SURABAYA, KOMPAS – Majelis hakim Pengadilan Tindak Pidana Korupsi Surabaya, Senin (20/2), memvonis jaksa Ahmad Fauzi, terdakwa kasus suap, dengan hukuman empat tahun penjara dan denda Rp 50 juta. Hukuman terhadap jaksa tindak pidana khusus Kejaksaan Tinggi Jawa Timur itu lebih berat daripada tuntutan tim jaksa penuntut umum agar terdakwa dihukum penjara dua tahun dan denda Rp 50 juta.
Ahmad ditangkap oleh Tim Sapu Bersih Pungutan Liar Kejaksaan Agung pada 2016 saat menyiapkan sidang praperadilan terdakwa mantan Menteri BUMN Dahlan Iskan. Saat itu, tim membawa Ahmad ke pemondokan jaksa muda tersebut di Ketintang, Surabaya. Di pemondokan, tim menemukan uang senilai Rp 1,5 miliar terbungkus plastik dalam kardus.
Kepada tim dan dalam persidangan, Ahmad mengaku, uang itu didapat dari salah satu saksi kasus dalam penanganan Tipidsus Kejati Jatim.
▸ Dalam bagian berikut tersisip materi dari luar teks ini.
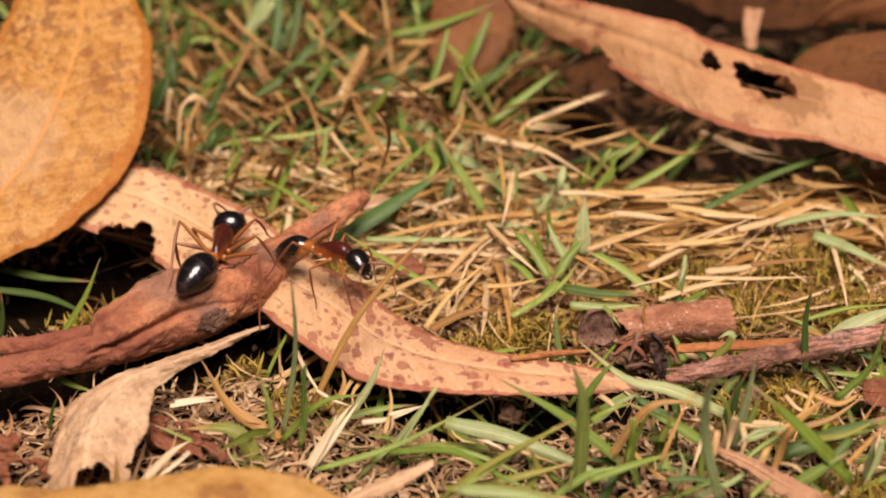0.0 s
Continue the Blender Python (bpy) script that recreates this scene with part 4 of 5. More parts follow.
st(1.4, (15.4, -5.3, 1.0), (16.5, -5.8, 1.0), (17.6, -7.7, 0.8))
st(1.2, (17.5, 10.6, 1.0), (27.2, 10.1, 1.0), (36.7, 11.8, 1.1))
st(1.3, (25.6, 7.5, 1.0), (34.8, 5.2, 0.9), (46.0, 6.7, 0.9))
st(1.2, (41.0, 13.2, 1.0), (46.0, 12.1, 0.9), (54.2, 13.0, 1.0))
wh(1.0, (32.7, 27.5, 0.0), (38.6, 23.5, -1.3), (44.6, 21.9, -1.8))
st(1.0, (15.9, 23.1, 0.0), (23.1, 25.4, 1.1), (32.9, 30.8, 3.5))
st(0.9, (8.3, 27.1, 0.0), (15.6, 30.4, 1.5), (20.1, 32.8, 2.5))
st(0.8, (16.7, 25.1, 0.0), (25.8, 23.6, -0.3), (35.7, 24.3, -0.2))
wh(0.9, (34.9, -18.0, 1.0), (38.7, -18.2, 1.0), (42.4, -18.0, 1.0))
st(1.0, (34.5, -14.2, 1.0), (36.9, -16.6, 0.8), (39.4, -17.8, 0.7))
wh(1.0, (43.7, -3.2, 0.0), (45.1, -5.5, -0.7), (45.3, -8.4, -1.6))
wh(1.4, (-26.4, -37.9, 0.0), (-23.8, -36.1, 2.1), (-22.1, -35.3, 3.0), fold=0.4)
wh(0.9, (-25.0, -27.0, 0.5), (-22.4, -26.5, 0.5), (-20.6, -26.2, 0.6))
st(0.8, (-5.3, -31.0, 0.0), (-4.7, -29.7, 2.2), (-4.9, -28.6, 4.1))
st(1.0, (-9.8, -25.9, 0.0), (-9.3, -24.9, 1.0), (-9.6, -23.7, 2.1))
wh(0.9, (-7.4, -29.9, 0.5), (-4.9, -29.5, 0.6), (-2.0, -28.1, 0.9))
am(1.2, (-27.4, -41.3, 2.0), (-27.1, -41.1, 4.1), (-26.9, -41.0, 6.3))
wh(1.2, (23.3, -17.9, 0.0), (25.3, -19.7, -0.4), (25.7, -20.4, -0.5))
wh(1.0, (27.7, -30.0, 0.5), (30.2, -30.0, 0.5), (31.7, -30.4, 0.4))
dk(0.8, (-35.9, -30.3, 0.0), (-35.4, -30.2, 2.0), (-34.6, -30.3, 4.0))
st(0.7, (0.1, 21.5, 1.0), (2.2, 24.4, 3.0), (2.5, 27.4, 5.0))

# dry stems standing and lying at the back
wh(1.1, (-39.0, 40.6, 3.0), (-37.7, 39.4, 3.0), (-36.4, 37.9, 3.0))
wh(1.2, (-34.8, 36.3, 3.0), (-32.5, 34.3, 3.0), (-29.9, 32.1, 3.0))
wh(2.5, (-35.3, 42.8, 3.0), (-33.9, 40.1, 3.0), (-32.6, 38.2, 2.0))
wh(1.5, (-34.3, 29.3, 5.0), (-34.7, 28.2, 3.0), (-34.9, 26.7, 1.0))
wh(1.2, (-29.7, 28.6, 3.0), (-31.0, 27.4, 5.0), (-32.3, 26.3, 4.0), (-33.2, 26.7, 1.0))
st(1.3, (-36.5, 54.0, 6.0), (-30.7, 46.2, 6.0), (-25.8, 40.4, 5.0), (-22.3, 35.5, 3.0))
st(1.3, (-25.1, 39.6, 7.0), (-26.7, 34.2, 5.0), (-29.0, 27.9, 2.0))
st(1.0, (-31.0, 44.0, 5.0), (-29.1, 40.3, 4.0), (-26.8, 37.2, 3.0))
wh(1.9, (-24.8, 39.4, 5.0), (-23.8, 37.3, 4.0), (-22.4, 35.0, 3.0))
wh(1.2, (-27.8, 30.1, 3.0), (-25.4, 26.7, 3.0), (-23.1, 24.8, 2.0))
st(1.2, (-21.5, 32.5, 3.0), (-19.8, 28.2, 3.0), (-18.3, 24.8, 2.0))
st(1.1, (-22.2, 25.6, 3.0), (-19.6, 28.6, 3.0), (-16.2, 33.0, 3.0))
st(1.3, (-10.1, 50.9, 8.0), (-7.9, 45.5, 7.0), (-6.9, 41.3, 6.0))
am(1.3, (-7.2, 44.4, 5.0), (-4.1, 43.3, 5.0), (0.1, 44.0, 5.0))
wh(2.3, (-10.0, 39.8, 6.0), (-11.9, 34.3, 4.0), (-13.1, 27.1, 2.0))
st(1.4, (-6.9, 40.7, 6.0), (-9.9, 36.8, 4.0), (-12.8, 32.2, 3.0))
wh(1.2, (-4.6, 38.5, 4.0), (-5.6, 36.0, 4.0), (-6.8, 34.7, 3.0))
st(1.2, (1.2, 35.6, 4.0), (-2.5, 31.5, 4.0), (-6.6, 29.3, 3.0))
wh(1.1, (-9.0, 32.7, 3.0), (-4.9, 31.7, 3.0), (-0.1, 31.1, 3.0))
st(1.1, (-16.0, 28.6, 3.0), (-12.4, 29.1, 4.0), (-10.9, 29.7, 4.0), (-10.1, 29.4, 2.0))
wh(0.7, (2.7, 29.0, 5.0), (2.2, 29.0, 3.0), (1.0, 27.5, 1.0))
st(1.3, (-26.4, 32.6, 4.0), (-24.9, 31.4, 3.0), (-22.8, 31.0, 2.0))
st(1.1, (-18.2, 46.0, 8.0), (-16.3, 44.0, 6.0), (-16.8, 41.2, 4.0))
am(1.3, (-14.1, 47.0, 8.0), (-10.9, 42.7, 7.0), (-8.5, 42.2, 6.0))
st(1.1, (-29.4, 47.0, 8.0), (-26.2, 44.0, 6.0), (-19.6, 37.7, 4.0))
wh(1.2, (-14.8, 12.9, 3.0), (-13.0, 11.4, 3.0), (-11.0, 11.3, 2.0))
st(1.1, (-9.5, 13.8, 3.0), (-7.6, 12.8, 3.0), (-5.2, 13.1, 2.0))
wh(1.5, (3.7, 20.7, 3.0), (7.2, 19.0, 3.0), (11.7, 16.5, 3.0))
st(1.2, (0.8, 25.5, 3.0), (5.9, 21.9, 3.0), (12.2, 17.6, 3.0))
st(1.5, (4.4, 19.4, 4.0), (4.2, 17.6, 3.0), (4.6, 16.5, 1.0))
st(1.0, (6.6, 13.9, 4.0), (6.9, 9.8, 3.0), (6.9, 6.6, 1.0))
wh(1.2, (8.0, 10.0, 4.0), (7.4, 6.0, 3.0), (6.5, 2.6, 1.0))
st(1.0, (-5.7, 20.3, 4.0), (-4.3, 17.6, 3.0), (-3.3, 15.9, 1.0))
wh(1.0, (-13.5, 19.6, 4.0), (-12.1, 17.6, 3.0), (-9.6, 14.2, 2.0))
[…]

Saksi dimaksud ialah Abdul Manaf. Kasusnya dugaan korupsi pembelian hak atas tanah Kantor Pertanahan Kabupaten Sumenep, Madura, Jatim. Abdul, dalam berkas perkara berbeda adalah terdakwa kasus suap terhadap Ahmad yang juga disidangkan di Pengadilan Tipikor Surabaya.
Dalam pembacaan putusan, Ketua Majelis Hakim Wiwin Arodawanti menyatakan, tindakan Ahmad secara sah dan meyakinkan telah melanggar Undang-Undang 20/2001 tentang Pemberantasan Tindak Pidana Korupsi. Hukuman yang dijatuhkan lebih berat daripada tuntutan karena Ahmad adalah jaksa tipidsus yang menangani kasus-kasus korupsi. Seharusnya, Ahmad menjadi garda depan penegakan hukum dan antikorupsi.
Seusai mendengar pembacaan putusan, Ahmad tidak berkomentar apakah menerima, pikir-pikir, atau banding. Ahmad yang berkemeja biru motif batik kemudian pergi dengan dikawal petugas Polri tanpa bersedia memberikan komentar meski ditanya.
Anggota Tim Penasihat Hukum Martinus Suwarjianto bersikap sama dengan Ahmad. “No comment, no comment,” katanya dengan mimik muka seolah syok karena kliennya mendapat hukuman lebih berat.
Seusai memvonis Ahmad, majelis hakim yang samamembacakan vonis terhadap Abdul. Terdakwa kasus suap ini dijatuhi hukuman penjara tiga tahun dan denda Rp 50 juta. Hukuman itu juga lebih berat daripada tuntutan JPU agar Abdul dihukum penjara dua tahun dan denda Rp 50 juta.
Wiwin menyatakan, Abdul secara sah dan meyakinkan terbukti melanggar UU Pemberantasan Tipikor. Hal-hal yang memberatkan terdakwa adalah menyuap jaksa sehingga menodai upaya bangsa memberantas korupsi.
Terhadap putusan yang lebih berat, Abdul menyatakan akan menggunakan waktu seminggu untuk pikir-pikir dan berkonsultasi dengan penasihat hukum. Abdul belum bisa memastikan apakah akan menerima putusan itu atau banding. “Saya syok, hukumannya ternyata lebih berat,” ujarnya singkat sambil menundukkan kepala dan berjalan menuju mobil tahanan.
Ketua Tim Penasihat Hukum Muhammad Sidik mengatakan, langkah kliennya untuk pikir-pikir sudah tepat. Sidik menyayangkan vonis yang lebih berat. Majelis seharusnya melihat kondisi Abdul yang sejatinya diperas oleh jaksa Ahmad.
Ketua Tim JPU Erni Maramba mengatakan, belum bisa menanggapi putusan majelis yang menjatuhkan hukuman lebih berat daripada tuntutan timnya. “Kami juga pikir-pikir dulu,” kata jaksa dari Kejagung itu.
Ditanya apakah Kejagung akan menindaklanjuti informasi yang diberikan oleh Ahmad dan Abdul dalam persidangan perihal indikasi keterlibatan jaksa lain dalam kasus itu, Erni menolak memberi pernyataan. “Soal itu, saya tidak bisa berkomentar,” katanya.